The defendant in a contentious domestic violence case has been released from jail on $1,000 bail after a judge disqualified the entire York County District Attorney’s Office from prosecuting the case and Cumberland County District Attorney Stephanie Anderson had to take over.

Paul Olsen, 34, of Eliot, had been held for 32 months at the York County Jail in Alfred in lieu of $100,000 bail until Justice Nancy Mills cleared the way for his release Wednesday after a bail hearing in the Cumberland County Courthouse in Portland.

Anderson is now reviewing the case to determine whether it has become too tainted to take to trial.

Mills disqualified the York County prosecutors after finding Assistant District Attorney Thomas Miscio had knowingly received confidential documents written by Olsen’s attorney that contained the defense’s trial plans. Miscio read the documents without informing the court of the breach as he is required to do, Mills ruled.

Mills learned of the breach on May 4, the day before Olsen was due to stand trial in York County Superior Court in Alfred on charges that he assaulted and raped his former girlfriend in her home in Eliot in 2012. The judge immediately canceled the trial and said in a written order last week that Miscio’s actions have tainted his office’s ability to prosecute the case.

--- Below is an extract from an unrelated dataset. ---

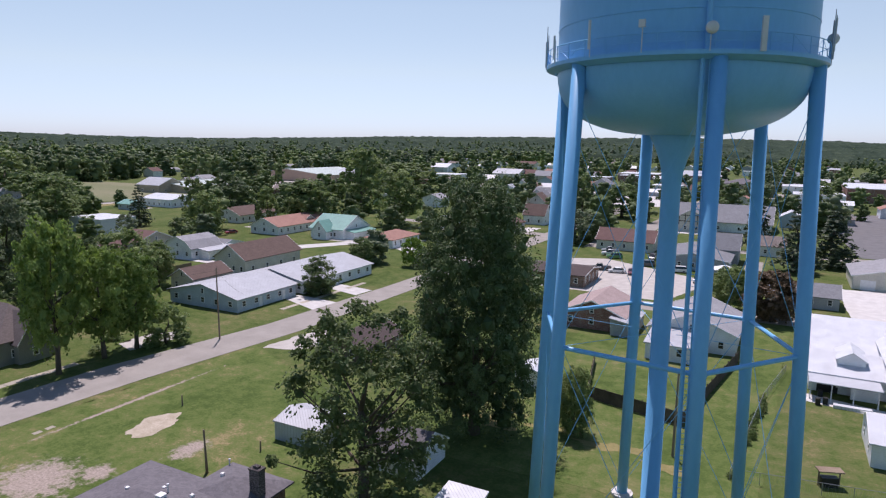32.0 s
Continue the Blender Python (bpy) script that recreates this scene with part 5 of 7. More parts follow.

Olsen’s attorney, Amy Fairfield, and Anderson both said Thursday that the previous day’s bail hearing was called at the last minute to address the judge’s concerns about how much longer Olsen would be held while waiting for a new prosecutor to take up the complex case.


“It was sprung kind of suddenly, and (Olsen) was elated and relieved and a bit overwhelmed” at being released, Fairfield said. “The case was very uniquely postured, and there was a big fumble that caused yet another delay in the timing.”

Anderson said she talked twice this week to the alleged victim, who now lives in California, and with Fairfield afterward to come up with strict bail conditions for Olsen.

“We didn’t have any reason to believe he was a general threat to public safety, and we feel (Olsen) will show up to court,” Anderson said.

Anderson and Fairfield said they are negotiating to see if they can resolve the case without a trial.

Mills also ruled last week that if the case does go to trial, the defense may cross-examine Eliot police officers about long-simmering allegations that most have routinely falsified patrol reports. Although the reports had nothing to do with Olsen’s case, Fairfield wants to use them to challenge the credibility of the officers who investigated her client.

Fairfield has a pending motion to have the case against Olsen dismissed based on the York County District Attorney’s breach and subsequent interviews prosecutors may have conducted inappropriately with witnesses.


Mills decided Wednesday that if the case against Olsen does go to trial, a third district attorney’s office will have to take it over because Anderson must review confidential material concerning trial strategy to determine whether the case is too tainted to be brought to trial, Anderson said.

“The judge said I could get as tainted as I want,” Anderson said.

Anderson said Mills allowed her at least all of next week to prepare arguments on Fairfield’s motion to dismiss.

As conditions of bail, Olsen must live in New Hampshire, stay within New England and abide by a curfew from 8 p.m. to 6 a.m. He was also ordered to undergo a psychological evaluation and a domestic violence risk assessment exam within 10 days of his release.

Olsen had been jailed since his arrest on Sept. 19, 2012. He has pleaded not guilty to charges of burglary, aggravated assault, gross sexual assault, domestic violence assault, domestic violence stalking, criminal threatening and criminal mischief.